WHAT YOU WILL DO - Scan the data for lines with "kind" and report the count by itself.

INFORMATION SUPPLIED -
----
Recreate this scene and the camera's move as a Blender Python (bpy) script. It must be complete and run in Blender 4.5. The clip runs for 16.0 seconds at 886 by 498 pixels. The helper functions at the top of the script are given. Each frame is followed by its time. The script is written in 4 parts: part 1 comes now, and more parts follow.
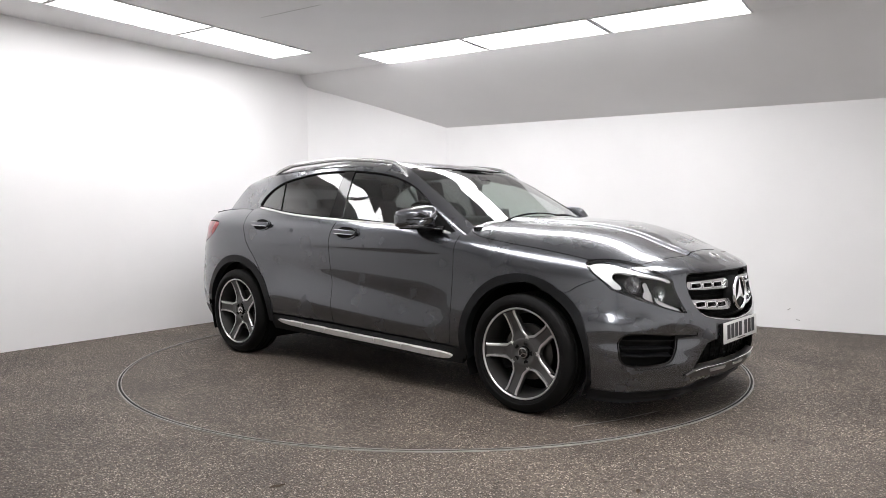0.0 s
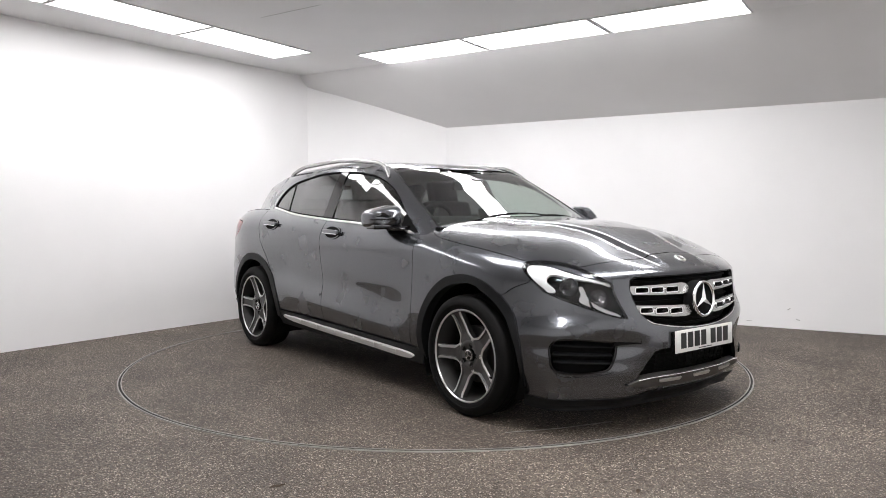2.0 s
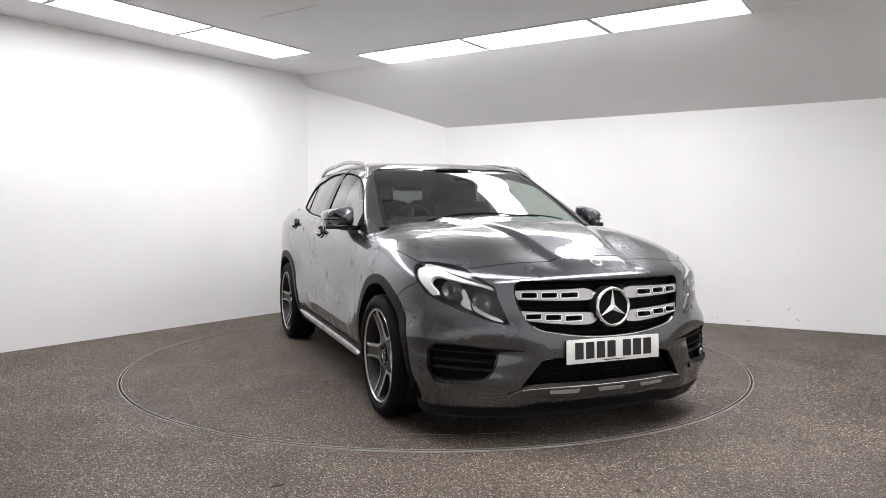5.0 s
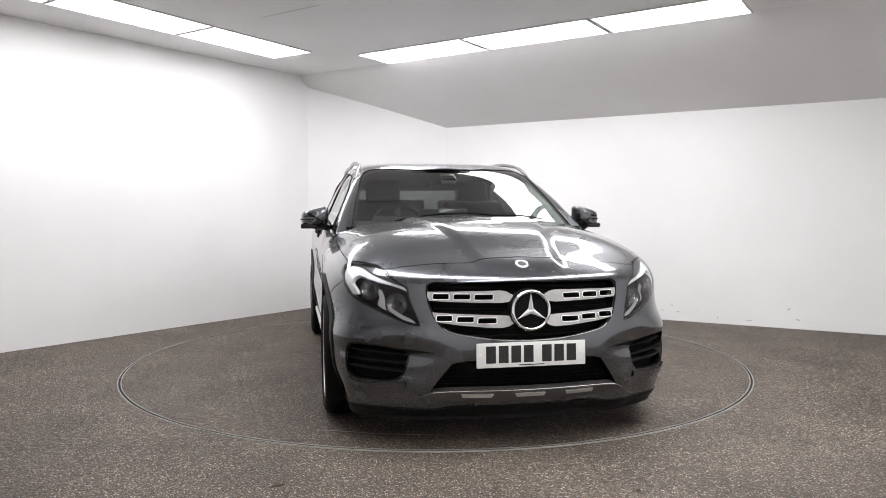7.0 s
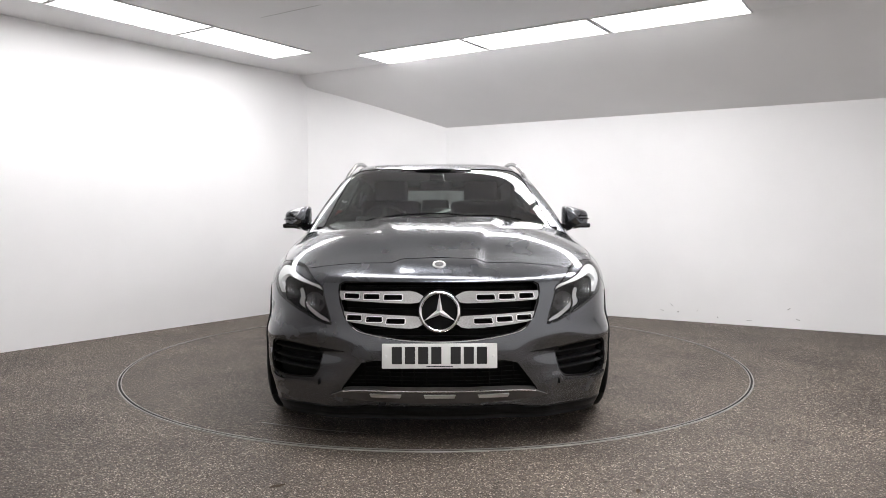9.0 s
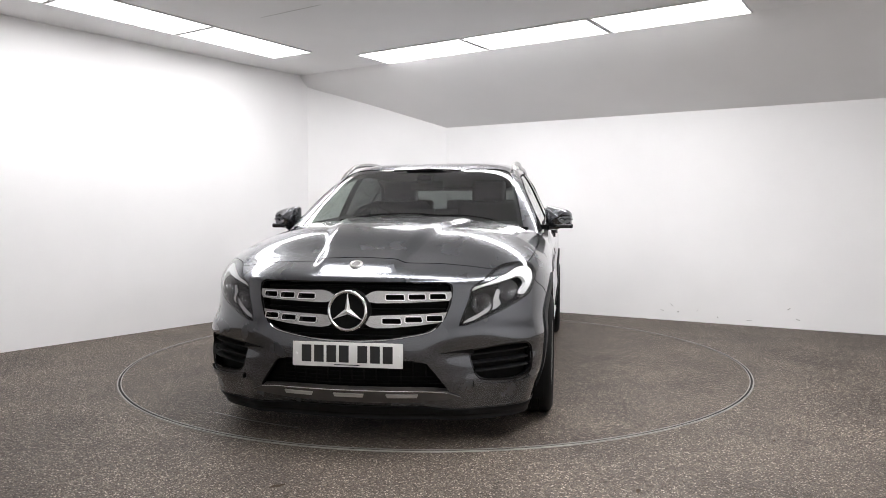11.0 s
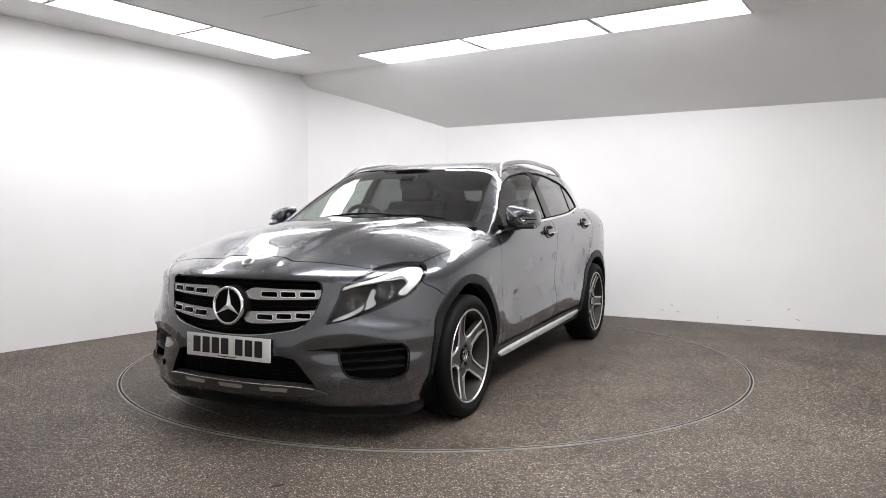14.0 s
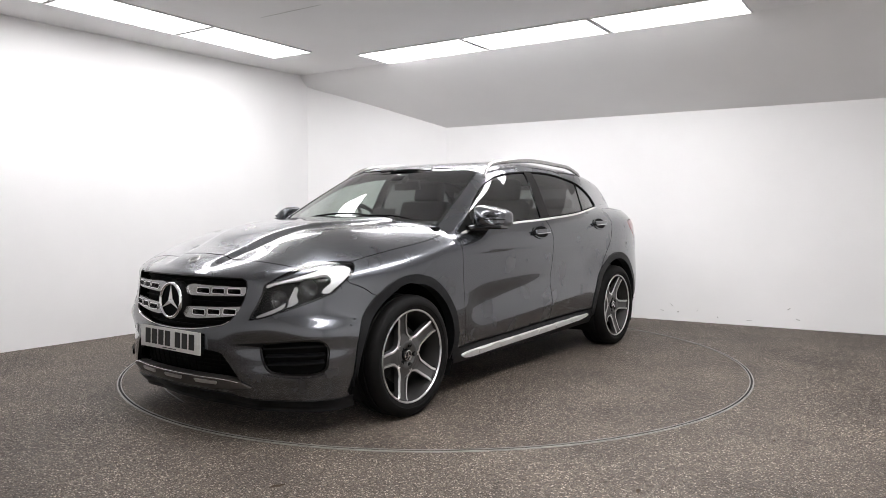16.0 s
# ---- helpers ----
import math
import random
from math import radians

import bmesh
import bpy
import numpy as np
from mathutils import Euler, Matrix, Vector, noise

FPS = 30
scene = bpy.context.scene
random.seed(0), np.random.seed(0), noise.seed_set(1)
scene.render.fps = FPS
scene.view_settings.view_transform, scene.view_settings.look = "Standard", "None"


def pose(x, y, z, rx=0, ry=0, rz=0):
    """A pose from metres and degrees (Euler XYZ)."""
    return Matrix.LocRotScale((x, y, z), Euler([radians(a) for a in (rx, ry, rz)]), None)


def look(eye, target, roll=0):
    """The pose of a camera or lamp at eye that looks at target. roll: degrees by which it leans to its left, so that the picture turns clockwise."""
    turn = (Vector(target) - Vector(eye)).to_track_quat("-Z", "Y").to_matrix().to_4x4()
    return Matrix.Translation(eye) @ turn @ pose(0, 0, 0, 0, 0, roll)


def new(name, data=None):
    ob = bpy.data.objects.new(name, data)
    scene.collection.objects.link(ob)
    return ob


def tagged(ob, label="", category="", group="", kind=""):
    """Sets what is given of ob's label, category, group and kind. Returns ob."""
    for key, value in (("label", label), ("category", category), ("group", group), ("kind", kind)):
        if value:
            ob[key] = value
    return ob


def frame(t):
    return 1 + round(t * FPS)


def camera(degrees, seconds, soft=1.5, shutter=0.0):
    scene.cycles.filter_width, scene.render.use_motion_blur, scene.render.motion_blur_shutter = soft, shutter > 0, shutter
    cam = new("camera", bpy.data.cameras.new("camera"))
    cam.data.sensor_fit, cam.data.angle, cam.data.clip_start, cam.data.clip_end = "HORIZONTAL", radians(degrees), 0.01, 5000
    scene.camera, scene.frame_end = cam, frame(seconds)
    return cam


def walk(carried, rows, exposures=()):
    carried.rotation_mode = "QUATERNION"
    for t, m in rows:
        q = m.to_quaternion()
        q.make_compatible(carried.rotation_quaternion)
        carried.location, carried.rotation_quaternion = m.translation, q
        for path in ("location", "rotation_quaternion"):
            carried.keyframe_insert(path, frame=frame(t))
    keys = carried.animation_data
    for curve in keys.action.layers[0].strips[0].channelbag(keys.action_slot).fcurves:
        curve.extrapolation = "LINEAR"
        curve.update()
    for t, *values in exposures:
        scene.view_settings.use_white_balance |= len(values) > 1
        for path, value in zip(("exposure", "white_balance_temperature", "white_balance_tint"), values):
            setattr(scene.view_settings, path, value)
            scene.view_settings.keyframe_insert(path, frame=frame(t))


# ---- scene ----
----
EXERCISE RESPONSE - 3